Tuesday, July 18, 2006

Nepisiguit Subdivision Railfanning

I'm dying to write about the extra-special train 402 I saw today, but I promised to write about train 586. A promise is a promise.

As I previously wrote, I chased train 587 (Bathurst-Belledune turn) from Belledune to Bathurst, where it magically became train 586 (Belledune-Mines turn) through the wonder of railroading.

At about 18:15 I dashed down to my favourite spot on Little River Road where the bridge goes over the tracks, figuring 586 would be along shortly. I waited.. and waited. I heard 403 doing all kinds of switching but nothing from 586.

I finally saw 586's headlights at 19:10 but then THEY started doing some switching. I believe 403 was headed to Campbellton by this time. David Chiasson arrived (we met back in September 2005) and informed me that I was way too early. I got that! ;) I guess it's typical that 586 goes to Nepisiguit Junction around 19:30, just before VIA 15 comes through.

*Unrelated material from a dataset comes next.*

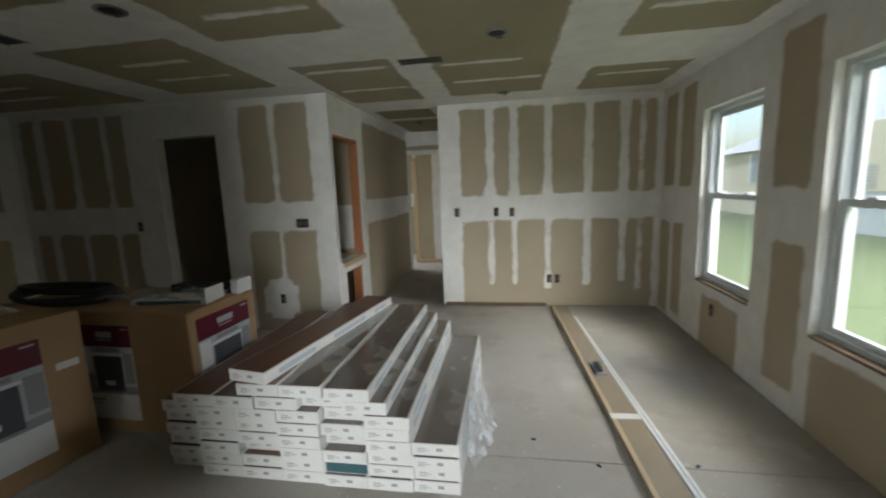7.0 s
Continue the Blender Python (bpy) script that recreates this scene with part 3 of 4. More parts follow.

I heard 586 do its brake test at 19:25 and get its TOP (what's that stand for, anyway?) at 19:30. Soon afterward they started rolling, and they passed underneath us at 19:42.

Love that Alco smoke!

David turned into a tour guide and led me on a merry chase up the Nepisiguit Subdivision. I had never railfanned that portion of NBEC so I was quite happy to be led by someone who knew where to go.

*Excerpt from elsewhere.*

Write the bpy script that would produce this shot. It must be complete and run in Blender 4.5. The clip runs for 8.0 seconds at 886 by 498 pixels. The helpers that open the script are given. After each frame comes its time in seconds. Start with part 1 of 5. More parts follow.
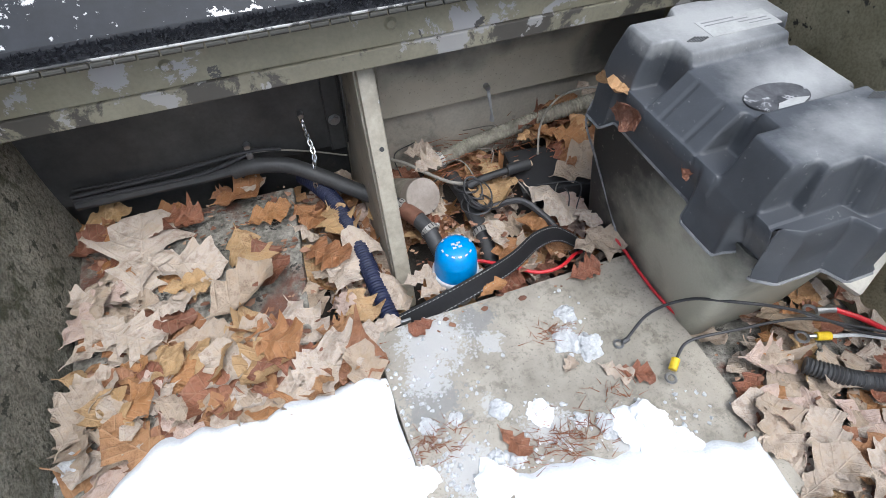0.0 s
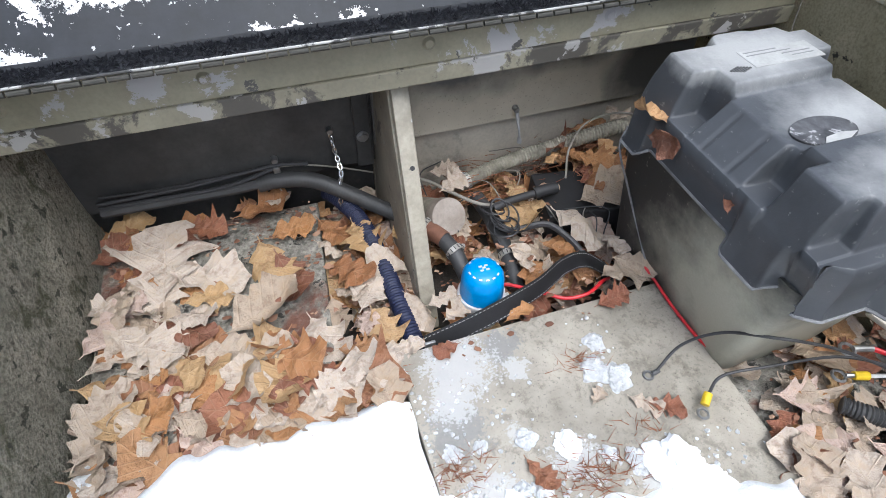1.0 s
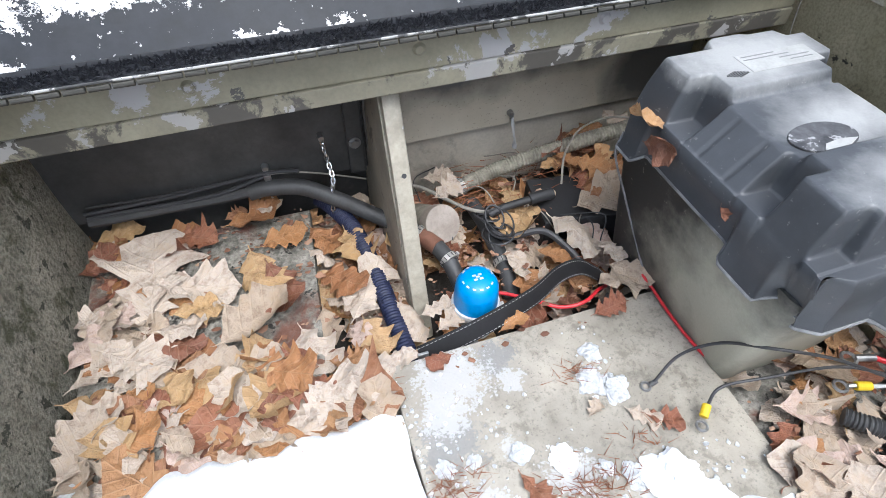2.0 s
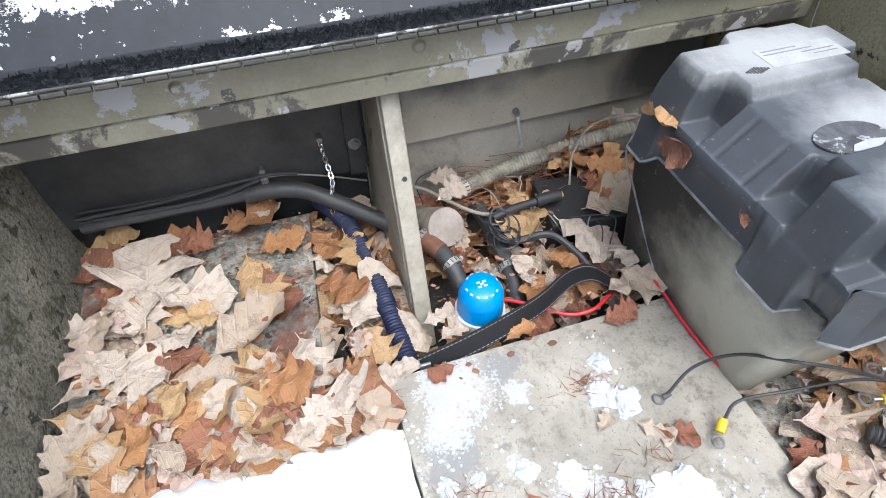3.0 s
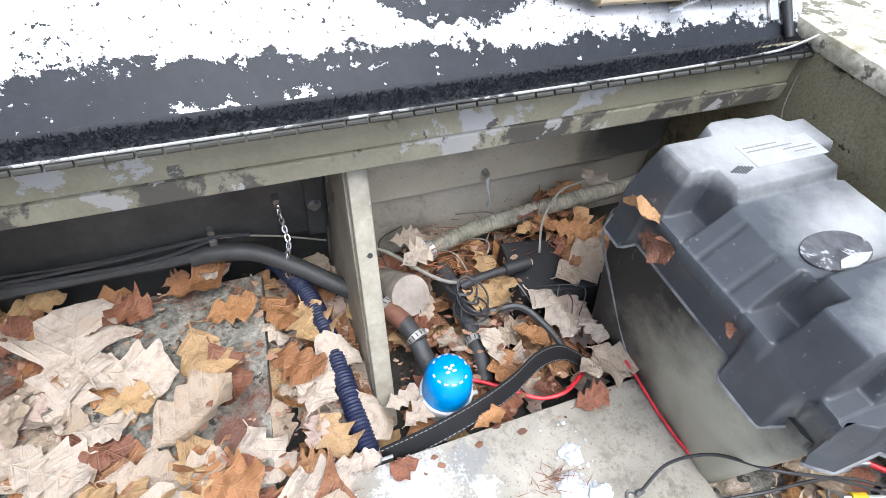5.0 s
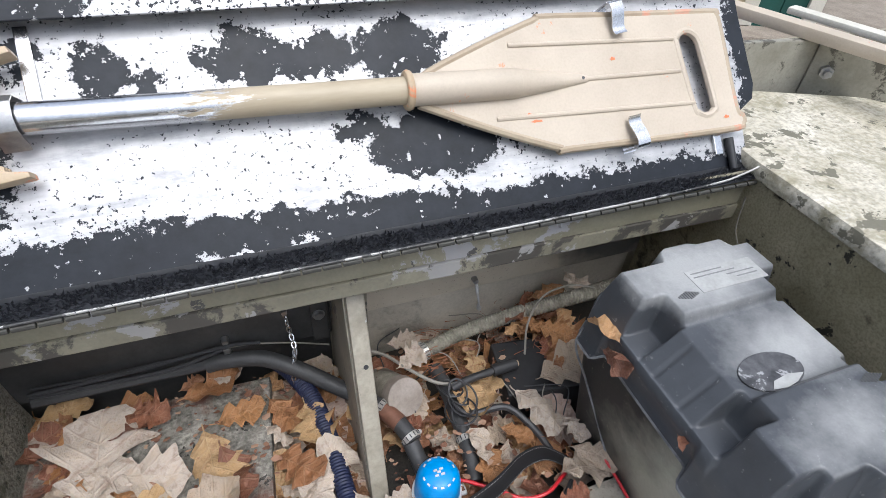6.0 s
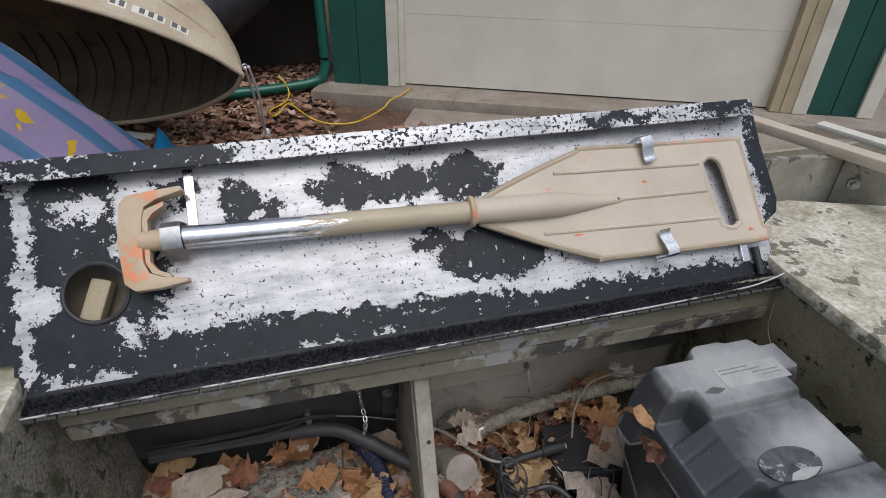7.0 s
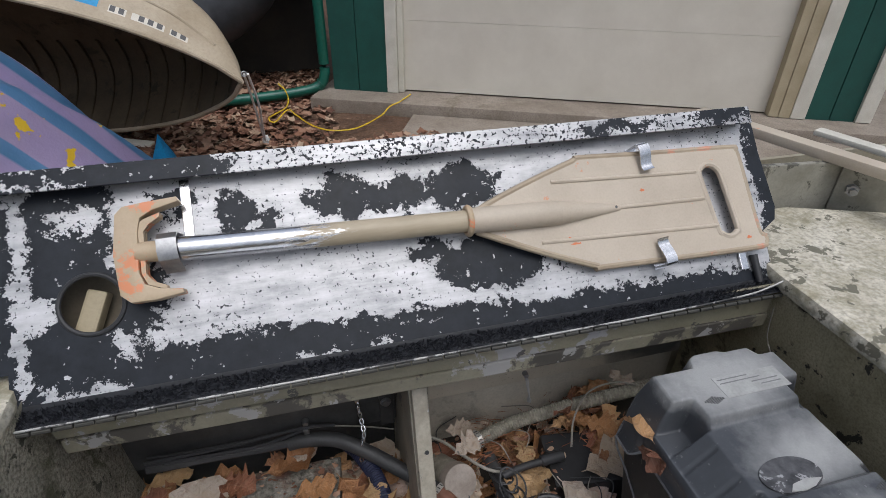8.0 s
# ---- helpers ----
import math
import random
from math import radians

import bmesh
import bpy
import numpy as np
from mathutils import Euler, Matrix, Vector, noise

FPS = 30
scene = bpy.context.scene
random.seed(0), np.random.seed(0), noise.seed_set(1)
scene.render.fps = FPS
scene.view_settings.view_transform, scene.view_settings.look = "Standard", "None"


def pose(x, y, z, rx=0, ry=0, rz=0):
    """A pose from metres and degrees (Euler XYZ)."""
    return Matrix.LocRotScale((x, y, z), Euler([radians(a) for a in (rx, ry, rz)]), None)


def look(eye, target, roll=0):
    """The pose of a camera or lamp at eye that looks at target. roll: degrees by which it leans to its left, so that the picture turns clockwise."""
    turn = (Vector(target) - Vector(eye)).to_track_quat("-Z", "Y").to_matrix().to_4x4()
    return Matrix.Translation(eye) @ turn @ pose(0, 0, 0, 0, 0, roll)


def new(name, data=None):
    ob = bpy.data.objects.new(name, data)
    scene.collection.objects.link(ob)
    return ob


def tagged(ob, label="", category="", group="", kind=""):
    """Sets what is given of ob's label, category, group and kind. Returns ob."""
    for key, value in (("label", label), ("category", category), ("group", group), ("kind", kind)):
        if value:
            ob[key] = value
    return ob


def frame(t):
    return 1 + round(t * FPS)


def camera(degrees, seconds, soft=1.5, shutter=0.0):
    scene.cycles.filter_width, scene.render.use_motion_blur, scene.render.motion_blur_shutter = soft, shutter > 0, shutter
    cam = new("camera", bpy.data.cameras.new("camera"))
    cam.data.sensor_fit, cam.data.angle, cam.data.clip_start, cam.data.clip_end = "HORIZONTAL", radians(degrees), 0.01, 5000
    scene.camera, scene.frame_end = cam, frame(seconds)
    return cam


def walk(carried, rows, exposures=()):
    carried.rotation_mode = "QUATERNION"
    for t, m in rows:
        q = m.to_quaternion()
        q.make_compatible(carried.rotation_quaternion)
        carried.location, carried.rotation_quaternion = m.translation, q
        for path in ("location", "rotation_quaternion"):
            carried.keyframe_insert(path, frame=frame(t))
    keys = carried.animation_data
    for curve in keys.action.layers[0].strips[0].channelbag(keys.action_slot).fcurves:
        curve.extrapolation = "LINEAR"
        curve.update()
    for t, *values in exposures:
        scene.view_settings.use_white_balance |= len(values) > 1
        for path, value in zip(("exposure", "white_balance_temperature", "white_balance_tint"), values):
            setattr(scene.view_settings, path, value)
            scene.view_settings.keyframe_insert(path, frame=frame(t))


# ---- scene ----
cam = camera(77.9, 8.0, soft=0.8)
METRES, EYE, TILT, LEAN, TURN = 0.45, 1.08, -27.0, -4.9, -14.8
ROWS = [
    (0.0, 0.0, 0.0, 0.0, -3.06, -23.25, 7.14),
    (0.5, -0.0538, 0.0255, 0.0118, -1.88, -21.72, 5.76),
    (1.0, -0.0621, 0.031, 0.0108, -1.7, -21.36, 5.44),
    (1.5, -0.0534, 0.0377, 0.0181, -1.88, -21.17, 5.68),
    (3.0, -0.0214, 0.1385, 0.0215, -1.1, -21.7, 6.25),
    (3.5, -0.0289, 0.1517, 0.0427, -0.51, -21.15, 6.08),
    (4.0, -0.0276, 0.1968, 0.0638, -2.15, -21.85, 5.36),
    (5.5, -0.0333, 0.2871, 0.2701, -5.98, -20.47, 2.71),
    (6.0, 0.0176, 0.1688, 0.3506, -4.43, -14.34, 3.99),
    (6.5, -0.005, -0.0269, 0.4504, 1.81, -7.76, 3.37),
    (7.0, 0.0091, -0.0927, 0.4723, 1.58, -6.26, 3.82),
    (7.5, 0.0181, -0.0931, 0.4832, 1.53, -5.64, 4.14),
    (8.0, 0.0182, -0.0864, 0.484, 1.58, -5.73, 4.02),
]
PATH = [(t, pose(0, 0, EYE, TILT, LEAN, TURN) @ pose(METRES * x, METRES * y, METRES * z, 90 + pitch, roll, yaw)) for t, x, y, z, yaw, pitch, roll in ROWS]
PATH += [(5.8, look((0.042, 0.145, 1.166), (0.606, 1.476, -0.216), 4.0)), (6.2, look((0.033, 0.125, 1.233), (0.579, 1.584, -0.022), 2.7))]
walk(cam, sorted(PATH, key=lambda row: row[0]),
     [(0.0, 0.64, 5960, 8), (1.5, 0.89, 5950, 8), (4.0, 1.12, 5920, 8), (5.5, 1.23, 5960, 8), (6.0, 0.5, 6050, 9), (6.5, -0.15, 6150, 10), (8.0, -0.28, 6150, 10)])

# ---- world and light ----
world = bpy.data.worlds.new("overcast_sky")
scene.world = world
world.use_nodes = True
wn, wl = world.node_tree.nodes, world.node_tree.links
sky = wn.new("ShaderNodeTexSky")
sky.sky_type, sky.sun_disc = "NISHITA", False
sky.sun_elevation, sky.sun_rotation = radians(64), radians(171)
sky.air_density, sky.dust_density, sky.ozone_density = 1.0, 3.0, 1.0
pale = wn.new("ShaderNodeHueSaturation")
pale.inputs["Saturation"].default_value = 0.45
wl.new(sky.outputs[0], pale.inputs["Color"])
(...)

We stopped at mile 1.17, the first crossing on the subdivision. While we waited for the train, some jackass stopped at the lights, looked at the train, then squealed his tires and took off as the train thundered closer. I only wish I had the license plate number.

Anyway, here's the train. I imagine the engineer was laughing at me standing waist-deep in long wet grass. Anything to get a picture!

Our next spot was near Sewell Street at about mile 3.5. I really like this location as the train is raised a little from the rest of the landscape.

The next shot was the next highway crossing at mile 3.89, aka "Blue Mountain". There's a racetrack, Blue Mountain Speedway, just beyond this crossing. I bet you can see the train well from the stands.

I like the urgency in this shot, especially with the motion blur on 1867.

Our final location was at about 4.5 as the train pounded up the hill at ever-increasing speed. David told me they were difficult to catch after this so we made this the final one. One more shot of Alco smoke.

We went our separate ways after this, and shortly thereafter the skies opened up and dumped a lake on Bathurst. I'm glad the rain held off until the railfanning was done!

Thanks for showing me around, David! You can see David's photos on railpictures.net.